#### [Given material]
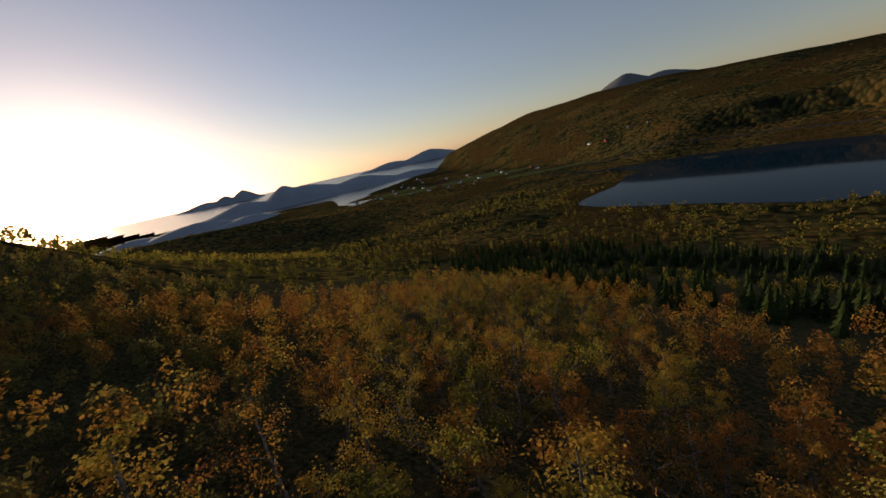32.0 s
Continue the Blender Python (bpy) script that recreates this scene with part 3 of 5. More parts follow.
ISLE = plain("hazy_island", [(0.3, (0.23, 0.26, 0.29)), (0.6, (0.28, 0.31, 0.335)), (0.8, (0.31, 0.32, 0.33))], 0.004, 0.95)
SAND = plain("shore_sand", [(0.3, (0.22, 0.19, 0.14)), (0.7, (0.38, 0.33, 0.26))], 0.4, 0.9)


def sheet(name, co, faces, mat, smooth=True):
    """A mesh object from arrays of places and of faces with as many corners each."""
    me = bpy.data.meshes.new(name)
    co, faces = np.asarray(co, np.float32), np.asarray(faces, np.int32)
    k = faces.shape[1]
    me.vertices.add(len(co))
    me.vertices.foreach_set("co", co.ravel())
    me.loops.add(faces.size)
    me.loops.foreach_set("vertex_index", faces.ravel())
    me.polygons.add(len(faces))
    me.polygons.foreach_set("loop_start", np.arange(0, faces.size, k, dtype=np.int32))
    me.polygons.foreach_set("loop_total", np.full(len(faces), k, np.int32))
    if smooth:
        me.polygons.foreach_set("use_smooth", np.ones(len(faces), bool))
    me.update(calc_edges=True)
    me.materials.append(mat)
    return new(name, me)


def grid_faces(rows, cols):
    i = np.arange(rows - 1)[:, None] * cols + np.arange(cols - 1)[None, :]
    return np.stack([i, i + 1, i + cols + 1, i + cols], -1).reshape(-1, 4)


def grown(lo, hi, first, rate, reach):
    """Even steps from lo to hi, then steps that grow outwards."""
    mid = np.arange(lo, hi + first / 2, first)
    n_out = int(math.log(reach * (rate - 1) / first + 1) / math.log(rate))
    out = first * (rate ** np.arange(1, n_out + 1) - 1) / (rate - 1)
    return np.concatenate([(lo - out)[::-1], mid, hi + out])


# ---- ground: one sheet, finest along the valley of the flight, coarse towards the horizon ----
LINE_U = [-200, 0, 10, 27, 37, 56, 79, 102, 130, 159, 189, 219, 242, 298, 328, 357, 600]
LINE_V = [-200, 0, 19, 77, 104, 131, 157, 182, 200, 215, 230, 245, 260, 281, 289, 305, 480]


def middle(w):
    """The line along which the sheet is finest: how far it lies off the diagonal."""
    lw = (np.array(LINE_U) + np.array(LINE_V)) / math.sqrt(2)
    lc = (np.array(LINE_U) - np.array(LINE_V)) / math.sqrt(2)
    return np.interp(w, lw, lc)


def build_ground():
    wv = grown(-12, 474, 0.45, 1.055, 4600)
    av = grown(-6, 6, 0.32, 1.046, 4600)
    halves = (wv[1:] + wv[:-1]) / 2
    wv = np.sort(np.concatenate([wv, halves[((halves > -12) & (halves < 36)) | (np.abs(halves - 157) < 10)]]))
    halves = (av[1:] + av[:-1]) / 2
    av = np.sort(np.concatenate([av, halves[np.abs(halves) < 8]]))
    mid = middle(wv)
    mid = np.convolve(np.pad(mid, 40, "edge"), np.ones(81) / 81, "valid")
    w, a = np.meshgrid(wv, av, indexing="ij")
    c = a + mid[:, None]
    u, v = (w + c) / math.sqrt(2), (w - c) / math.sqrt(2)
    z = height(u, v)
    x, y = to_xy(u, v)
    near = (np.hypot(x - 80, y - 780) < 700) & (v > 430)
    gap = np.full(x.shape, 999.0)
    gap[near] = np.minimum(shore_gap(x[near], y[near], LAKE), shore_gap(x[near], y[near], POND))
    wet_in = np.zeros(x.shape, bool)
    wet_in[near] = inside(x[near], y[near], LAKE) | inside(x[near], y[near], POND)
    bank = np.where(wet_in, -0.5 - 0.02 * gap, np.minimum(z, -0.4 + 0.26 * np.maximum(gap - 12, 0)))
    z = np.where(near & (gap < 120) | wet_in, bank, z)
    # the fjord's basin
    out = (x < -700) & (y > 850)
    shore = np.full(x.shape, 999.0)
    shore[out] = shore_gap(x[out], y[out], FJORD) * np.where(inside(x[out], y[out], FJORD), -1.0, 1.0)
    z = np.where(shore < 40, np.where(shore < 0, -2 + np.clip(shore / 40, -1, 0) * 4, np.minimum(z, -2 + shore / 8)), z)
    ob = sheet("ground", np.stack([x, y, z], -1).reshape(-1, 3), grid_faces(*x.shape), GROUND)
    e = rock_edge(u, v)
    rock = step(-0.8, 0.8, e) * (u < 420)
    _, lip, own1, own2 = strata(u, v, True)
    moss = moss_at(u, v) * rock
    # damp runs, plus painted shade along hollows, overhangs and the boss's face
    wet_shade = rock * np.clip(sum(np.exp(-(line_gap(u, v, p) / h) ** 2) for p, h in WET_SHADE_LINES), 0, 1)
    pool = (np.abs(u - 97) < 9) & (np.abs(v - 174.5) < 9)
    wet_shade[pool] = np.where(inside(u[pool], v[pool], POOL), 1.3, wet_shade[pool])
    run = vnoise(bedding(u, v) / 1.1, v / 16, 66) + 0.5 * (vnoise(bedding(u, v) / 0.5, v / 9, 67) - 0.5)
    wet_shade = np.maximum(wet_shade, rock * step(0.60, 0.72, run) * step(34, 14, e) * step(125, 90, u))
    scree = step(0.45, 0.6, scree_at(u, v))
    # shade strip along the rock's foot, put into the colour, and random green patches
    lush_shade = step(24, 5, -e) * step(36, 8, u) + step(0.52, 0.64, fbm(u / 22, v / 22, 3, 83)) * 0.6 * step(60, 30, u)
    w_low = np.interp(u, [-900, -110, -75, -50, -22, 2, 20, 41, 55, 73, 120, 150, 167, 206, 430, 520, 900], [130, 172, 205, 217, 225, 232, 252, 275, 312, 328, 330, 322, 312, 312, 312, 130, 60])
    wooded = (v > w_low) * (v < 5000) * (1 - field_at(x, y)) * step(0.30, 0.42, fbm(x / 130, y / 130, 3, 141)) * step(165, 110, far_hill(x, y) + 60 * (fbm(x / 200, y / 200, 3, 143) - 0.5)) * (1 - np.clip(step(190, 240, u) * step(520, 440, u) * (v < 480), 0, 1))
    # gash: where cleft and lip shade is painted, and the pool's damp
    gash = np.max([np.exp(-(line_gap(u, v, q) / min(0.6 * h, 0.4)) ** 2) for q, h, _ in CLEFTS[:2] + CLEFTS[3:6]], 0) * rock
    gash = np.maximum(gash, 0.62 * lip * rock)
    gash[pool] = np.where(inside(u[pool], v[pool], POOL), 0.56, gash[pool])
    plate = 0.6 * own1 + 0.4 * own2
    grass = (1 - rock) * step(375, 325, v + 40 * (fbm(u / 25, v / 25, 2, 81) - 0.5)) * step(206, 186, u)
    grass = np.maximum(grass, 0.5 * (1 - rock) * step(560, 500, v) * step(240, 190, u))
    floor = (1 - rock) * step(300, 340, bent(u, v)) * step(560, 480, v) * (1 - scree) * step(190, 250, u) + step(200, 232, u) * (v < 480) * (1 - scree) * 0.8
    field = field_at(x, y)
    for name, val in (("bed", bedding(u, v)), ("fall", v), ("rock", rock), ("moss", moss), ("wet_shade", wet_shade), ("lush_shade", lush_shade), ("gash", gash), ("wooded", wooded), ("knob", lumpy(u, v)), ("plate", plate), ("scree", scree), ("grass", grass), ("floor", np.clip(floor * step(520, 430, u), 0, 1)), ("field", field)):
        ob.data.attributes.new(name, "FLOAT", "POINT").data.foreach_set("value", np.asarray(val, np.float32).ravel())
    return tagged(ob, "grey rock slab, autumn heath and woodland floor of a valley", "ground", kind="structure")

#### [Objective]
Print exactly the run of lines that starts at the line with "Continue the Blender" and ends at the line with "0.26))], 0.4, 0.9)". Leave out every other line.

#### [Result for this task]
Continue the Blender Python (bpy) script that recreates this scene with part 3 of 5. More parts follow.
ISLE = plain("hazy_island", [(0.3, (0.23, 0.26, 0.29)), (0.6, (0.28, 0.31, 0.335)), (0.8, (0.31, 0.32, 0.33))], 0.004, 0.95)
SAND = plain("shore_sand", [(0.3, (0.22, 0.19, 0.14)), (0.7, (0.38, 0.33, 0.26))], 0.4, 0.9)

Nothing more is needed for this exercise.